Task goal: Find the word "carried" in the material below and gather every line that contains it.
══════
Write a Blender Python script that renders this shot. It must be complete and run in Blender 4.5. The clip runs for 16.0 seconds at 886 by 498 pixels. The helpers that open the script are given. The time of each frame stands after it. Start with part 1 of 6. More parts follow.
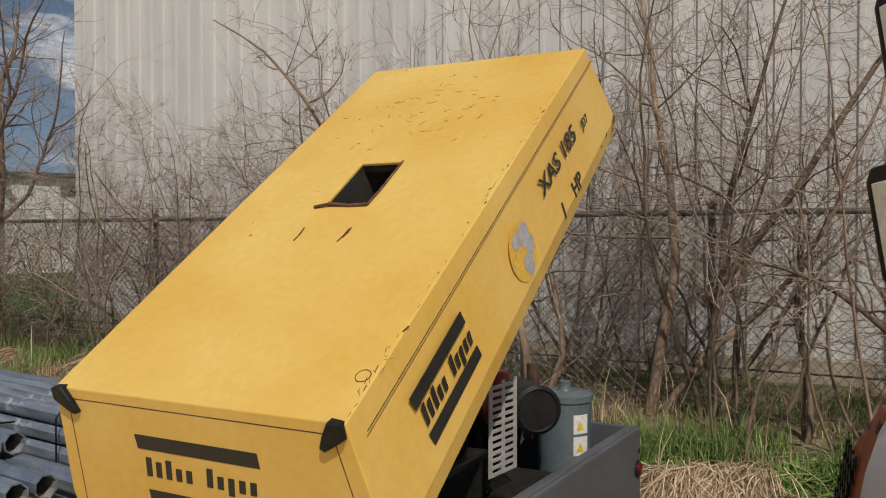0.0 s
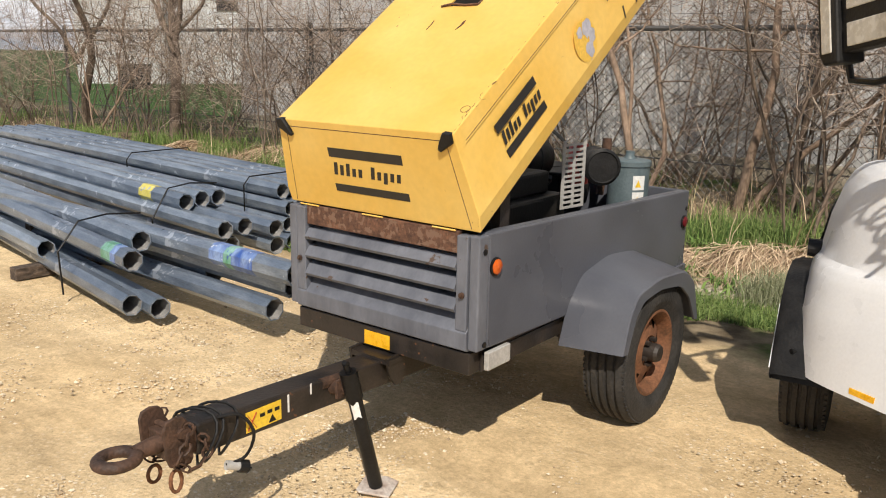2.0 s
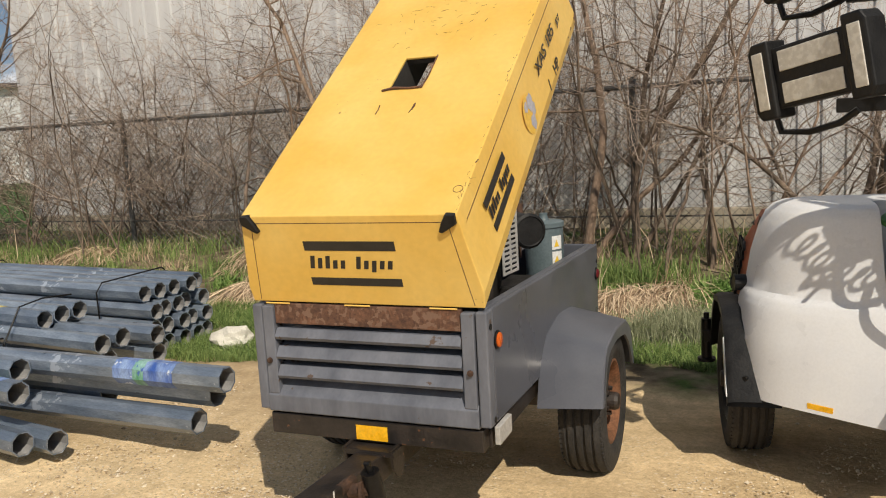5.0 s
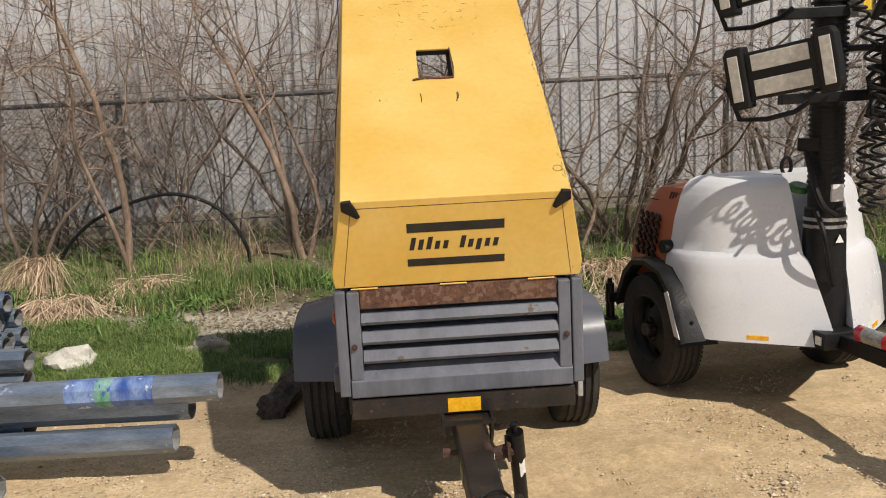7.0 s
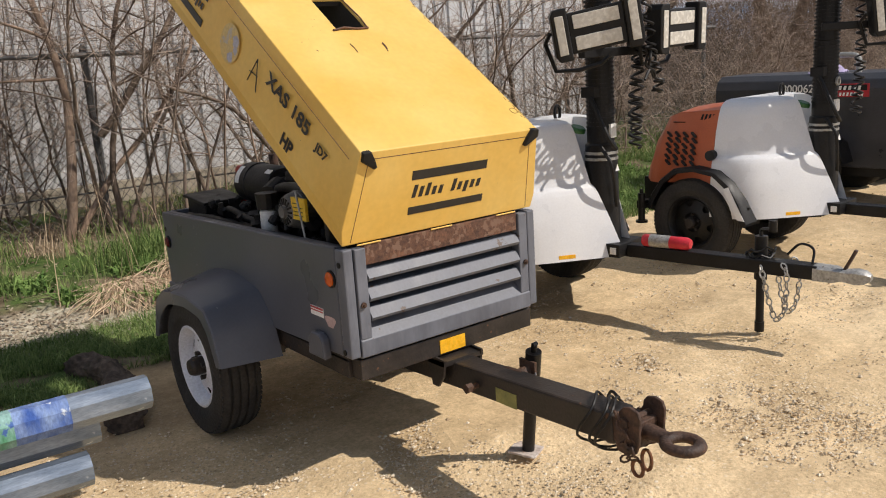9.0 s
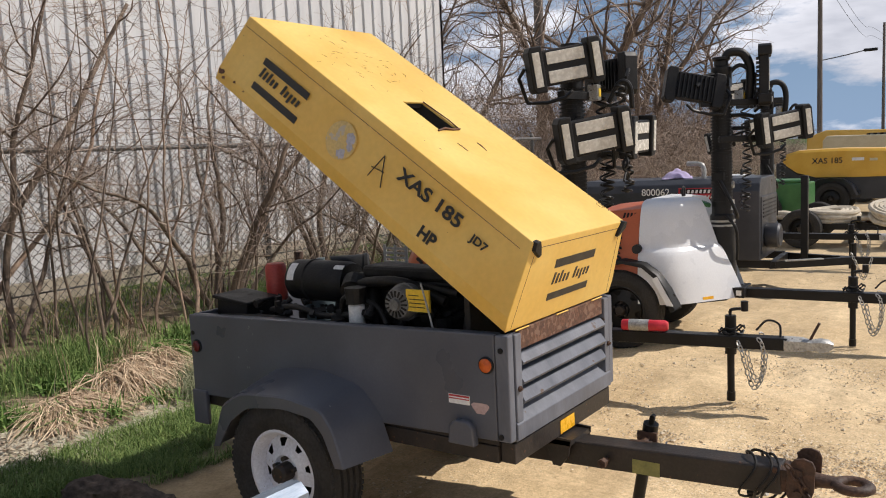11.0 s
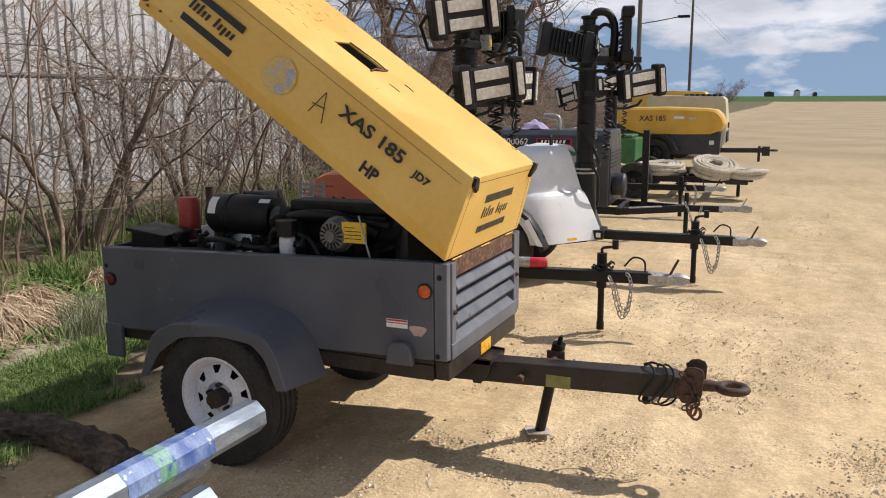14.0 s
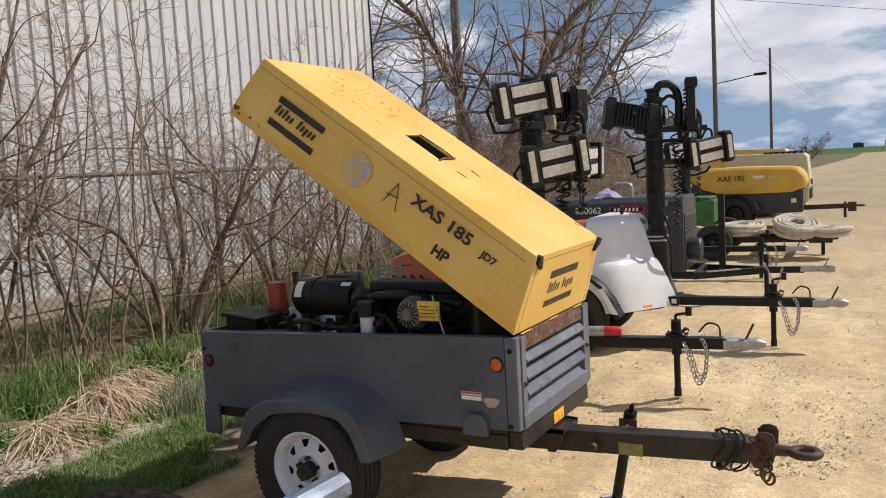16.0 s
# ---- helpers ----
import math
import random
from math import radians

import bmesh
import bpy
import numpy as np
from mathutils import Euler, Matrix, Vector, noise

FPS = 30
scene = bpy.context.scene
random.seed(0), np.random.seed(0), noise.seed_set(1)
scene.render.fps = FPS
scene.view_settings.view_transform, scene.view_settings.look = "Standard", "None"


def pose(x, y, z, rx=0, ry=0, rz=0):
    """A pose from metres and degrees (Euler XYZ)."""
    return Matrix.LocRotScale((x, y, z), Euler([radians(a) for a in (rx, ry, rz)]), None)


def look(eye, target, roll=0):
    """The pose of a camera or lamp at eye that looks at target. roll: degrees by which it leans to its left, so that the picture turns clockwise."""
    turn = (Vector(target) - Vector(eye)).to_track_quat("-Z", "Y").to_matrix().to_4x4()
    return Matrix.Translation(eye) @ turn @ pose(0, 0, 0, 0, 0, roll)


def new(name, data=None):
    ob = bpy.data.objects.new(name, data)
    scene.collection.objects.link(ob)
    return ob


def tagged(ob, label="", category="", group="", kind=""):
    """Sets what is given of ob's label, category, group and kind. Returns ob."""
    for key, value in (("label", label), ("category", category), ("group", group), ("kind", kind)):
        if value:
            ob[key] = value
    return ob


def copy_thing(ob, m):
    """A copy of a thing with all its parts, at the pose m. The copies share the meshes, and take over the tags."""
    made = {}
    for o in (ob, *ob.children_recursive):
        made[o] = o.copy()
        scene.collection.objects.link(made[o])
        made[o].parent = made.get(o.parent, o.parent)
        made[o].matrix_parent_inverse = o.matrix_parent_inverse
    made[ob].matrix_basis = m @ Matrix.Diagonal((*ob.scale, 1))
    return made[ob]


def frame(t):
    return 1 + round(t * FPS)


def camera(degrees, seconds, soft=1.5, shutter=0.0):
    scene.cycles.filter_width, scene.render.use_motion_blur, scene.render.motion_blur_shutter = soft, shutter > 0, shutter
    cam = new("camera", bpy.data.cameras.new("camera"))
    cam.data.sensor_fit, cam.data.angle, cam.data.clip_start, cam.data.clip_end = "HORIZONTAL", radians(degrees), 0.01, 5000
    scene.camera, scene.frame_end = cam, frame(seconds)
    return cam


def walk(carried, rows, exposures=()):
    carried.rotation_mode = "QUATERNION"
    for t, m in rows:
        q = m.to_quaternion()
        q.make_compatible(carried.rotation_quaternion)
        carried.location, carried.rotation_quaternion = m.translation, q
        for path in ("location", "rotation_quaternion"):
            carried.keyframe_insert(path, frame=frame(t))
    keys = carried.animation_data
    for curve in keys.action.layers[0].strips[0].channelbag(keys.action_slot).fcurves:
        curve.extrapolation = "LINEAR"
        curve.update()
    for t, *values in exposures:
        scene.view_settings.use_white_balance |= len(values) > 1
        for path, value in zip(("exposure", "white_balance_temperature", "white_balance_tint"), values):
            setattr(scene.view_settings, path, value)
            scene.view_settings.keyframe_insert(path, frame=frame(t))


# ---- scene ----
cam = camera(56.7, 16.0, 1.05)
PATH = [
    (0, (1.295, -1.365, 1.628), (0.35, 0.397, 1.595), -0.0),
    (0.5, (1.493, -1.788, 1.585), (0.485, -0.065, 1.452), 0.3),
    (1, (1.702, -2.026, 1.558), (0.643, -0.347, 1.313), 1.1),
    (1.5, (1.936, -2.124, 1.538), (0.797, -0.515, 1.199), 1.3),
    (2, (1.983, -2.187, 1.514), (0.796, -0.643, 1.057), 1.2),
    (2.5, (1.979, -2.208, 1.506), (0.769, -0.69, 1.025), 0.9),
    (3, (2.015, -2.215, 1.567), (0.821, -0.638, 1.272), 0.0),
    (3.5, (2.029, -2.208, 1.611), (0.88, -0.577, 1.468), -0.3),
    (4, (1.977, -2.235, 1.598), (0.882, -0.569, 1.443), -0.6),
    (4.5, (1.73, -2.38, 1.564), (0.782, -0.632, 1.349), -2.9),
    (4.7, (1.578, -2.449, 1.561), (0.71, -0.667, 1.296), -3.3),
    (6.8, (-0.008, -2.927, 1.573), (-0.024, -0.96, 1.208), -2.4),
    (7, (-0.209, -2.991, 1.581), (-0.105, -1.022, 1.246), -2.9),
    (7.5, (-0.65, -2.898, 1.567), (-0.244, -0.974, 1.201), -3.3),
    (8, (-1.135, -2.789, 1.559), (-0.465, -0.956, 1.119), -3.8),
    (8.5, (-1.528, -2.709, 1.56), (-0.563, -1.029, 1.065), -4.2),
    (9, (-1.88, -2.456, 1.56), (-0.7, -0.904, 1.114), -3.7),
    (9.5, (-2.286, -2.268, 1.578), (-0.957, -0.814, 1.234), -3.0),
    (9.7, (-2.412, -2.192, 1.588), (-1.021, -0.789, 1.274), -2.8),
    (11.8, (-3.263, -1.249, 1.603), (-1.586, -0.189, 1.351), -2.0),
    (12, (-3.334, -1.223, 1.601), (-1.647, -0.183, 1.332), -1.5),
    (12.5, (-3.417, -1.213, 1.597), (-1.712, -0.212, 1.295), -0.7),
    (13, (-3.432, -1.227, 1.597), (-1.701, -0.281, 1.269), -0.8),
    (13.5, (-3.409, -1.26, 1.593), (-1.629, -0.423, 1.232), -0.8),
    (14, (-3.408, -1.271, 1.589), (-1.603, -0.489, 1.226), -0.3),
    (14.5, (-3.43, -1.244, 1.604), (-1.642, -0.409, 1.278), -0.5),
    (15, (-3.451, -1.226, 1.625), (-1.699, -0.299, 1.36), -1.1),
    (15.5, (-3.519, -1.279, 1.64), (-1.777, -0.323, 1.416), -2.1),
    (16, (-3.581, -1.42, 1.657), (-1.841, -0.452, 1.467), -3.3),
]
walk(cam, [(t, look(eye, target, roll)) for t, eye, target, roll in PATH],
     [(0.0, -0.70, 6500, 12), (0.5, -0.34, 6380, 13), (1.5, -0.05, 6400, 13), (2.5, 0.03, 6550, 12), (3.5, -0.31, 6620, 11), (4.5, -0.22, 6650, 11), (7.0, -0.31, 6350, 14), (8.5, -0.15, 6250, 15), (9.5, -0.20, 6250, 15), (12.0, -0.05, 6120, 15), (16.0, -0.14, 6180, 15)])

# ---- sky, sun ----
SUN = Vector((0.60, -0.77, 1.0)).normalized()
world = bpy.data.worlds.new("sky")
scene.world = world
world.use_nodes = True
wn, wl = world.node_tree.nodes, world.node_tree.links
wn.clear()
w_out = wn.new("ShaderNodeOutputWorld")
w_bg = wn.new("ShaderNodeBackground")
w_sky = wn.new("ShaderNodeTexSky")
w_sky.sky_type, w_sky.sun_disc = "NISHITA", False
w_sky.sun_elevation = math.asin(SUN.z)
w_sky.sun_rotation = math.atan2(SUN.x, SUN.y)
w_sky.dust_density, w_sky.ozone_density = 0.25, 3.0
w_co = wn.new("ShaderNodeTexCoord")
w_map = wn.new("ShaderNodeMapping")
w_map.inputs["Scale"].default_value = (1.0, 1.0, 3.3)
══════
Exercise solution:
def walk(carried, rows, exposures=()):
    carried.rotation_mode = "QUATERNION"
        q.make_compatible(carried.rotation_quaternion)
        carried.location, carried.rotation_quaternion = m.translation, q
            carried.keyframe_insert(path, frame=frame(t))
    keys = carried.animation_data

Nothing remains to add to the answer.